The International Red Cross and Red Crescent Movement said Monday that they cannot participate in the distribution of international humanitarian aid to Venezuela from Colombia if there is no prior agreement with those organizations.
"The International Red Cross and Red Crescent Movement reaffirm that in order to ensure the fulfillment of its exclusively humanitarian mission and, according to the fundamental principles of impartiality, neutrality and independence, it cannot take part in the initiatives to hand over assistance for Venezuela from Colombia," the two organizations said in a joint statement signed by the head of the IFRC Country Cluster for Andean Countries, Michele Detomaso, head of the ICRC delegation in Colombia, Christoph Harnisch, and president of the Colombian Red Cross, Judith Carvajal.
Juan Guaido, who proclaimed himself to be Venezuela's legitimate president on Jan. 23, announced on Saturday that a coalition of humanitarian aid was created with collection centres from the Colombian city of Cucuta, Brazil and a Caribbean island whose name he did not reveal, to help between 250,000-300,000 Venezuelans at risk of death.
On Monday, the Colombian government announced the establishment of a Unified Command Post in Cucuta, the main border crossing between Colombia and Venezuela, to coordinate the receipt of international humanitarian aid to be delivered in the neighboring country.
The National Disaster Risk Management System of Colombia, which is at the forefront of the operation, said in a statement that the Colombian authorities are working with Guaido on the logistics to receive and mobilize humanitarian aid.
The joint declaration of the International Red Cross and Red Crescent Movement added that the organizations will continue to provide humanitarian support to vulnerable populations on Colombian territory including the migrant population in coordination with their partners.

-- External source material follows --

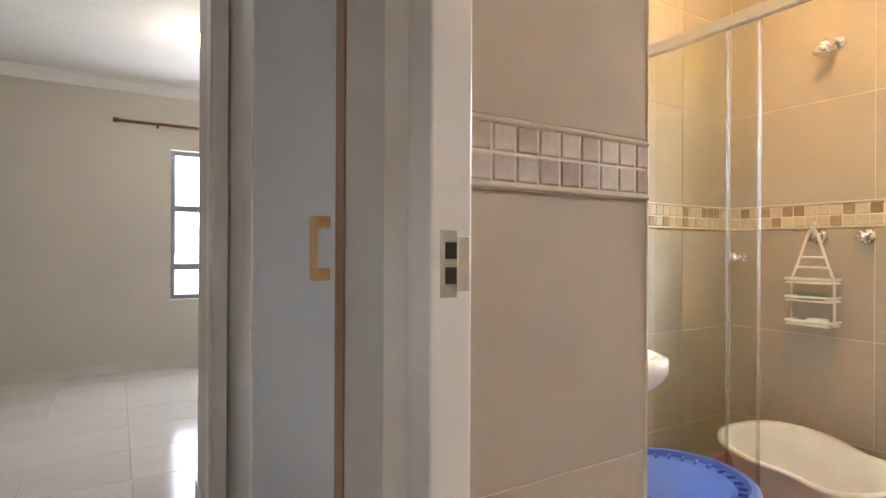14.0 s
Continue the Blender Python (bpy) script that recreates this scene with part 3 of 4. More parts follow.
# bed
def draped(xs, ys, top, edge_x, edge_y0, edge_y1, r, hang_x, hang_y, wave, lift=0.0):
    """A cloth on a bed top: flat over it, rounded over the foot edge and both sides and hanging from them."""
    def fold(s, e, hang):
        """along: plan position; down: fall."""
        d = s - (e - r)
        if d <= 0:
            return s, 0.0
        q = r * math.pi / 2
        if d < q:
            a = d / r
            return e - r + r * math.sin(a), r * (1 - math.cos(a))
        return e + 0.03 * min(1, (d - q) / 0.2), min(r + d - q, hang)
    bm = bmesh.new()
    grid = []
    for x in xs:
        row = []
        for y in ys:
            px, dx = fold(x, edge_x, hang_x)
            cy = (edge_y0 + edge_y1) / 2
            if y >= cy:
                py, dy = fold(y, edge_y1, hang_y)
            else:
                py, dy = fold(2 * cy - y, 2 * cy - edge_y0, hang_y)
                py = 2 * cy - py
            down = max(dx, dy)
            n = noise.noise((x * 4, y * 4, 3)) * 0.6 + noise.noise((x * 11, y * 9, 7)) * 0.4
            crease = 1 - abs(noise.noise((x * 7 + y * 3, y * 6 - x * 2, 11))) * 4
            out = wave * (n + 0.35 * max(0.0, crease) + 0.22 * noise.noise((x * 21, y * 17, 5)))
            if down > r:
                f = math.sin((x * 9 if dy > dx else y * 9)) * 0.012
                if dx > dy:
                    px += f + lift
                else:
                    py += math.copysign(1, y - cy) * (f + lift)
            row.append(bm.verts.new((px, py, top + lift - down + out)))
        grid.append(row)
    for a, b in zip(grid, grid[1:]):
        for i in range(len(a) - 1):
            bm.faces.new((a[i], b[i], b[i + 1], a[i + 1]))
    bmesh.ops.recalc_face_normals(bm, faces=bm.faces)
    if sum(f.normal.z for f in bm.faces) < 0:
        bmesh.ops.reverse_faces(bm, faces=bm.faces)
    return bm


def solid(ob, t):
    m = ob.modifiers.new("thickness", 'SOLIDIFY')
    m.thickness, m.offset = t, 1
    return ob


BX0, BX1, BY0, BY1, BZ = -0.10, 1.655, 0.42, 1.90, 0.535
bed = thing("bed", (0.75, 1.16, 0), "double bed with a pale mattress, foot towards the door wall", "bed")
part("base", box(BX0, BX1 - 0.05, BY0 + 0.05, BY1 - 0.05, 0.1, 0.30, bevel=0.015), MATT, bed)
part("mattress", box(BX0, BX1 - 0.03, BY0 + 0.03, BY1 - 0.03, 0.30, BZ - 0.012, bevel=0.03), MATT, bed)
for lx in (0.0, 1.45):
    for ly in (BY0 + 0.12, BY1 - 0.12):
        part("leg", tube((lx, ly, 0), (lx, ly, 0.10), 0.025, 0.03), DARKWOOD, bed)


def span(a, b, n):
    return [a + (b - a) * i / n for i in range(n + 1)]


YS = span(BY0 - 0.30, BY1 + 0.30, 90)
sheet = solid(tagged(finish("bed_sheet", draped(span(BX0 + 0.01, BX1 + 0.32, 90), YS, BZ, BX1, BY0, BY1, 0.055, 0.34, 0.34, 0.019), SHEET, True),
                     "white cotton sheet showing round the quilt", "sheet"), 0.006)
q = tagged(finish("quilt", draped(span(0.575, 1.44, 60), YS, BZ + 0.016, BX1 + 0.4, BY0 - 0.012, BY1 + 0.012, 0.06, 0.3, 0.30, 0.014), QUILT, True),
           "cream and olive damask quilt laid over the bed", "quilt")
solid(q, 0.012)
hem = draped(span(1.433, 1.451, 2), YS, BZ + 0.029, BX1 + 0.4, BY0 - 0.024, BY1 + 0.024, 0.06, 0.3, 0.30, 0.009)
solid(part("hem", hem, SHEET, q, "white piped hem", True), 0.004)


def pillow(name, label, size, at, turn, mat, seed, frill=False):
    L, H, T = size
    t = thing(name, at, label, "pillow")
    t.rotation_euler = tuple(radians(a) for a in turn)
    nu, nv = 72, 56
    bm = bmesh.new()
    sides = []
    for s in (1, -1):
        g = []
        for i in range(nu + 1):
            row = []
            for k in range(nv + 1):
                u, v = -1 + 2 * i / nu, -1 + 2 * k / nv
                e = max(0.0, (1 - abs(u) ** 2.6)) ** 0.5 * max(0.0, (1 - abs(v) ** 2.6)) ** 0.5
                sag = 1 - 0.055 * (abs(u) ** 3 * (1 - abs(v)) + abs(v) ** 3 * (1 - abs(u)))
                w = noise.noise((u * 1.7 + seed, v * 1.7, s)) * 0.14 + noise.noise((u * 3 + seed, v * 4, s + 4)) * 0.05 - 0.035 * max(0.0, 1 - abs(noise.noise((u * 2.2 + v * 1.4 + seed, v * 2.6 - u, s + 9))) * 5) + noise.noise((u * 11, v * 7 + seed, s)) * 0.012
                rip = 0.03 * math.sin(9 * (u + v) + seed) * (abs(u * v)) - 0.10 * max(0.0, 1 - abs(noise.noise((u * 0.9 + v * 2.1 + seed, (v - u) * 0.5, s + 2))) * 7) + 0.075 * noise.noise((u * 2 - v * 6 + seed, v * 1.5 + u, s + 5))
                row.append(bm.verts.new((s * T / 2 * e * (1 + w + rip), L / 2 * u * sag, H / 2 * v * sag)))
            g.append(row)
        sides.append(g)
        for a, b in zip(g, g[1:]):
            for k in range(nv):
                f = (a[k], b[k], b[k + 1], a[k + 1])
                bm.faces.new(f if s > 0 else f[::-1])
    bmesh.ops.remove_doubles(bm, verts=bm.verts, dist=0.0008)
    bmesh.ops.recalc_face_normals(bm, faces=bm.faces)
    p = part("cushion", bm, mat, None, smooth=True)
    p.parent = t
    if frill:
        pts = []
        for i in range(97):
            u = -1 + 2 * i / 96
            pts.append((0.012 * math.sin(i * 1.9), L / 2 * u * 0.97, H / 2 * (1 - 0.09 * (1 - abs(u))) + 0.006 * math.sin(i * 2.7)))
        f = part("frill", swept(pts, 0.011, 6), mat, None, "gathered white frill", True)
        f.parent = t
    return t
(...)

According to the International Organization for Migration, the number of Venezuelan refugees and migrants in the world has reached 3 million, out of which over 1 million are in Colombia.
Meanwhile, the Lima Group, which met in Ottawa on Monday, called on the armed forces of Venezuela not to stop the entry and movement of humanitarian aid.
In opening remarks to mark the start of the meeting, Canadian Prime Minister Justin Trudeau also announced 53 million Canadian dollars ($40.4 million) in humanitarian aid to Venezuela.